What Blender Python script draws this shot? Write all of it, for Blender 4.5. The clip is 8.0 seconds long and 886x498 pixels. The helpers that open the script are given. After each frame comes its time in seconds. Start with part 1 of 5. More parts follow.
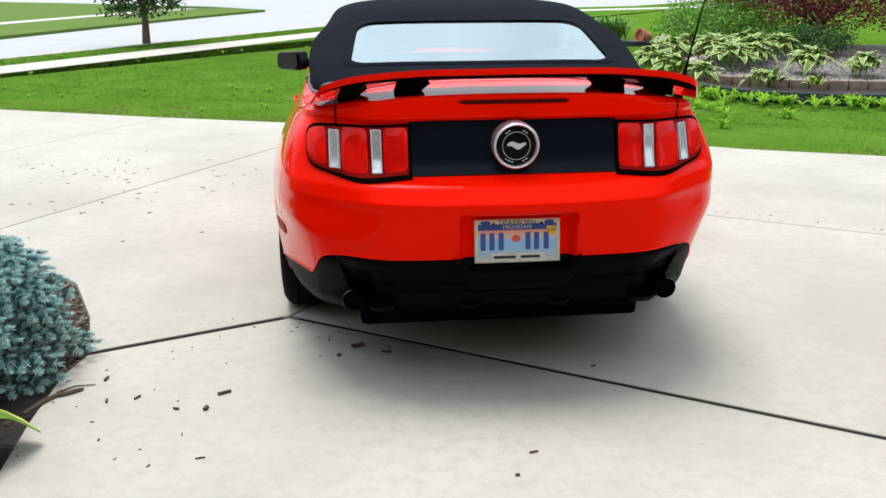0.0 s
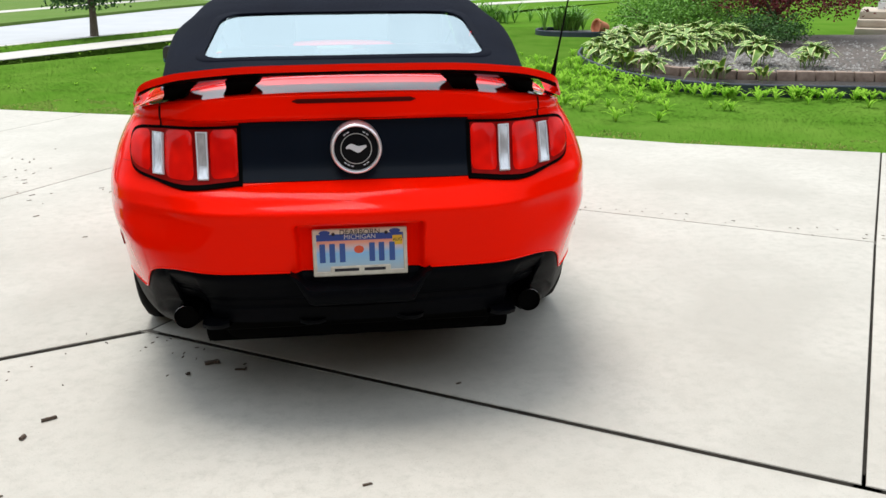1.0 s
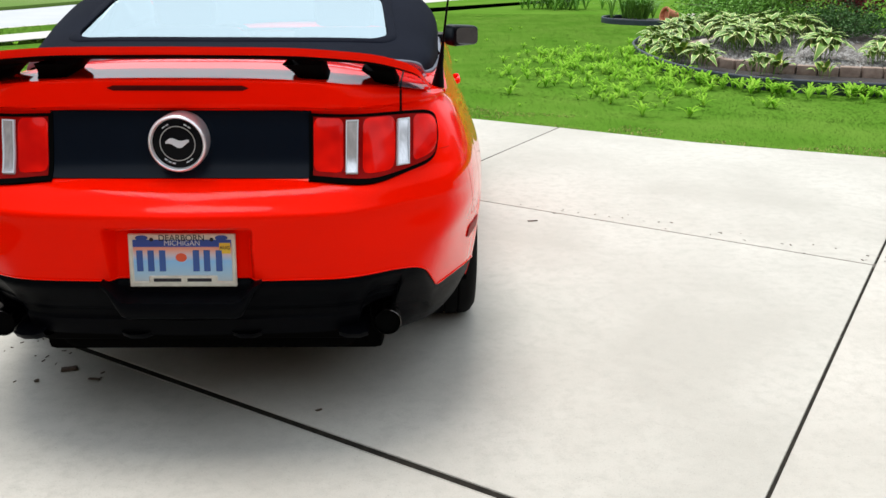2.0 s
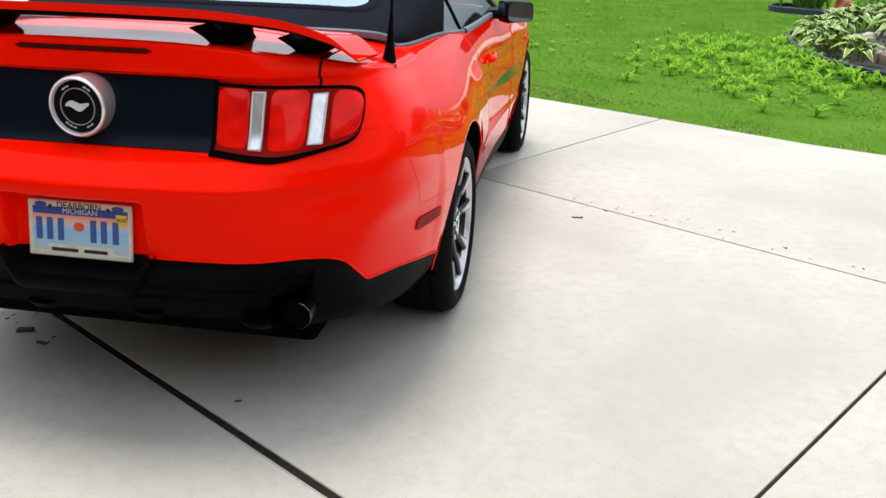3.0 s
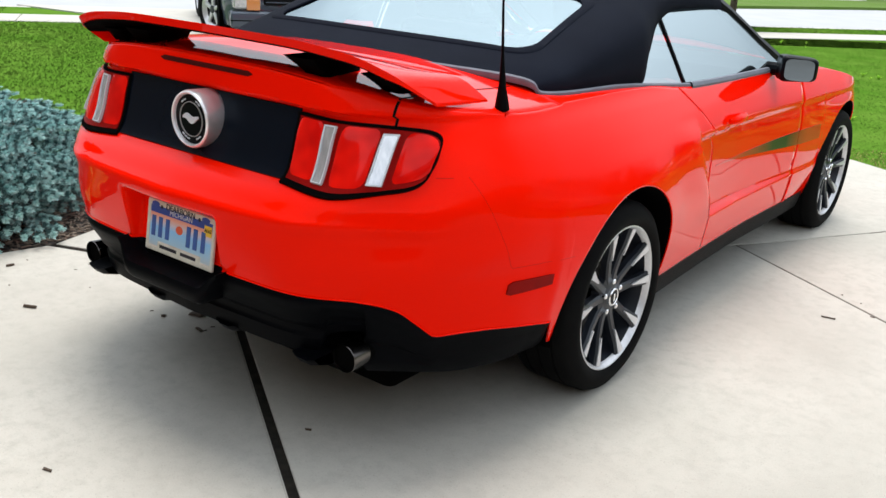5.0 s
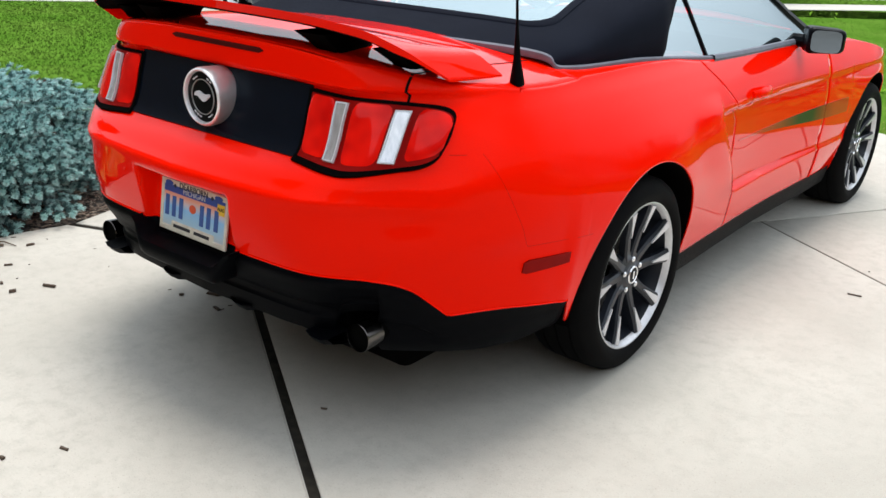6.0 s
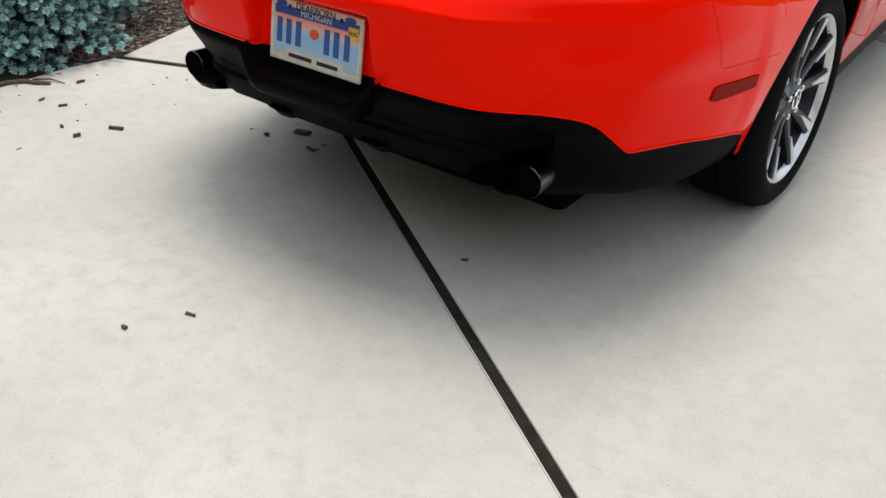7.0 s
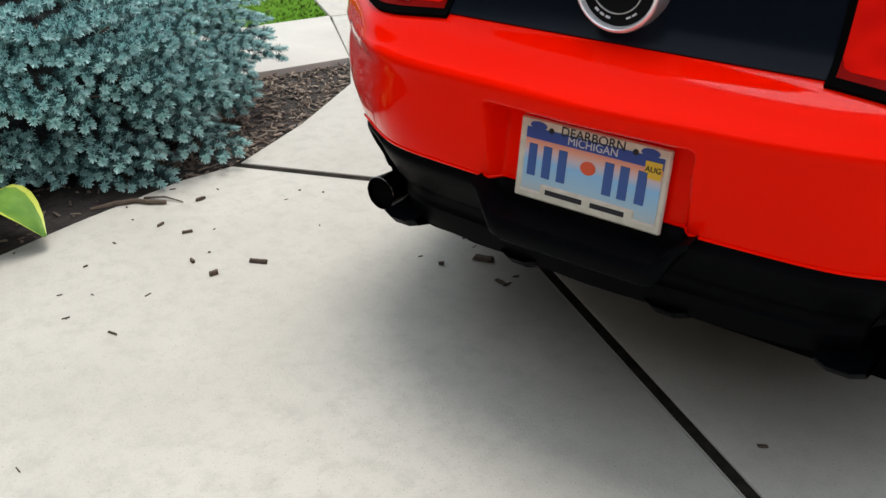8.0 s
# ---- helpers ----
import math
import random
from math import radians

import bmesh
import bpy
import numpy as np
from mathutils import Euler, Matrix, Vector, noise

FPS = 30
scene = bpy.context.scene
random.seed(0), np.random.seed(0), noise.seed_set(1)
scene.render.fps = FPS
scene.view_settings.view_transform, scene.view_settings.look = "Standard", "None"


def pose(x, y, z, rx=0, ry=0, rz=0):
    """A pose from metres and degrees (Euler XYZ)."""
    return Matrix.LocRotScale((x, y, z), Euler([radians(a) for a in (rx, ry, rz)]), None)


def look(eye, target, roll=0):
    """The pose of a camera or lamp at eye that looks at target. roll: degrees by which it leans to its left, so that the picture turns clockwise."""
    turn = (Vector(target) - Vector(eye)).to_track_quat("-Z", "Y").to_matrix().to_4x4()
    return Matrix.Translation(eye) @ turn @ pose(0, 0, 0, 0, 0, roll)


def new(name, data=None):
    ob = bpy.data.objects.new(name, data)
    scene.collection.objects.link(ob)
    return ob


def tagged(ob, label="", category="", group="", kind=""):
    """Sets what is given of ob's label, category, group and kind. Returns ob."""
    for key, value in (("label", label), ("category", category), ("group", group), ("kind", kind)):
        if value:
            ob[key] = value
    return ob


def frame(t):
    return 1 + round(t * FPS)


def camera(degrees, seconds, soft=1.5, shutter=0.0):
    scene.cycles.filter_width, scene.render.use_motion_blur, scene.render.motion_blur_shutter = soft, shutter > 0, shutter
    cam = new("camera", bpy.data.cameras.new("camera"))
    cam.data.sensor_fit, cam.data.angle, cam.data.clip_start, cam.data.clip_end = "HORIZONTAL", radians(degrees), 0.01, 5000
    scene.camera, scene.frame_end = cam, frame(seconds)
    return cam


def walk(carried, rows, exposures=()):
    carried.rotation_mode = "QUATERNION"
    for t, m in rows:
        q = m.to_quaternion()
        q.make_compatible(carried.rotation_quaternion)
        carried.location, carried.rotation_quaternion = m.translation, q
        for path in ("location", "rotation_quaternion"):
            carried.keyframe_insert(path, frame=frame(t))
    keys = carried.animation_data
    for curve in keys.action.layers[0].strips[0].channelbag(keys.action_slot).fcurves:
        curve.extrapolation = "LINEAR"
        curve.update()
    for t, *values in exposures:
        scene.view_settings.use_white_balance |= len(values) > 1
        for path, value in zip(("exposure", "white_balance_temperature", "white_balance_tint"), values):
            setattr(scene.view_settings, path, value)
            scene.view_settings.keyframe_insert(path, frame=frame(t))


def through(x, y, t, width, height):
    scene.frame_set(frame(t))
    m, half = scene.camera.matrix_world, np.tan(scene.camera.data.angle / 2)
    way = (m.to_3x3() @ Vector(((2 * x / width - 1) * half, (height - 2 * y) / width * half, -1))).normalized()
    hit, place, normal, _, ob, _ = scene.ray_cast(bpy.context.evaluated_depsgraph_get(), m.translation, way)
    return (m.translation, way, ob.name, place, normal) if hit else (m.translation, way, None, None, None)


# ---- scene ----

| EXERCISE DESCRIPTION |
Set down all the data again exactly as above, pictures excluded.

| COMPLETE RESPONSE |
What Blender Python script draws this shot? Write all of it, for Blender 4.5. The clip is 8.0 seconds long and 886x498 pixels. The helpers that open the script are given. After each frame comes its time in seconds. Start with part 1 of 5. More parts follow.
0.0 s
1.0 s
2.0 s
3.0 s
5.0 s
6.0 s
7.0 s
8.0 s
# ---- helpers ----
import math
import random
from math import radians

import bmesh
import bpy
import numpy as np
from mathutils import Euler, Matrix, Vector, noise

FPS = 30
scene = bpy.context.scene
random.seed(0), np.random.seed(0), noise.seed_set(1)
scene.render.fps = FPS
scene.view_settings.view_transform, scene.view_settings.look = "Standard", "None"


def pose(x, y, z, rx=0, ry=0, rz=0):
    """A pose from metres and degrees (Euler XYZ)."""
    return Matrix.LocRotScale((x, y, z), Euler([radians(a) for a in (rx, ry, rz)]), None)


def look(eye, target, roll=0):
    """The pose of a camera or lamp at eye that looks at target. roll: degrees by which it leans to its left, so that the picture turns clockwise."""
    turn = (Vector(target) - Vector(eye)).to_track_quat("-Z", "Y").to_matrix().to_4x4()
    return Matrix.Translation(eye) @ turn @ pose(0, 0, 0, 0, 0, roll)


def new(name, data=None):
    ob = bpy.data.objects.new(name, data)
    scene.collection.objects.link(ob)
    return ob


def tagged(ob, label="", category="", group="", kind=""):
    """Sets what is given of ob's label, category, group and kind. Returns ob."""
    for key, value in (("label", label), ("category", category), ("group", group), ("kind", kind)):
        if value:
            ob[key] = value
    return ob


def frame(t):
    return 1 + round(t * FPS)


def camera(degrees, seconds, soft=1.5, shutter=0.0):
    scene.cycles.filter_width, scene.render.use_motion_blur, scene.render.motion_blur_shutter = soft, shutter > 0, shutter
    cam = new("camera", bpy.data.cameras.new("camera"))
    cam.data.sensor_fit, cam.data.angle, cam.data.clip_start, cam.data.clip_end = "HORIZONTAL", radians(degrees), 0.01, 5000
    scene.camera, scene.frame_end = cam, frame(seconds)
    return cam


def walk(carried, rows, exposures=()):
    carried.rotation_mode = "QUATERNION"
    for t, m in rows:
        q = m.to_quaternion()
        q.make_compatible(carried.rotation_quaternion)
        carried.location, carried.rotation_quaternion = m.translation, q
        for path in ("location", "rotation_quaternion"):
            carried.keyframe_insert(path, frame=frame(t))
    keys = carried.animation_data
    for curve in keys.action.layers[0].strips[0].channelbag(keys.action_slot).fcurves:
        curve.extrapolation = "LINEAR"
        curve.update()
    for t, *values in exposures:
        scene.view_settings.use_white_balance |= len(values) > 1
        for path, value in zip(("exposure", "white_balance_temperature", "white_balance_tint"), values):
            setattr(scene.view_settings, path, value)
            scene.view_settings.keyframe_insert(path, frame=frame(t))


def through(x, y, t, width, height):
    scene.frame_set(frame(t))
    m, half = scene.camera.matrix_world, np.tan(scene.camera.data.angle / 2)
    way = (m.to_3x3() @ Vector(((2 * x / width - 1) * half, (height - 2 * y) / width * half, -1))).normalized()
    hit, place, normal, _, ob, _ = scene.ray_cast(bpy.context.evaluated_depsgraph_get(), m.translation, way)
    return (m.translation, way, ob.name, place, normal) if hit else (m.translation, way, None, None, None)


# ---- scene ----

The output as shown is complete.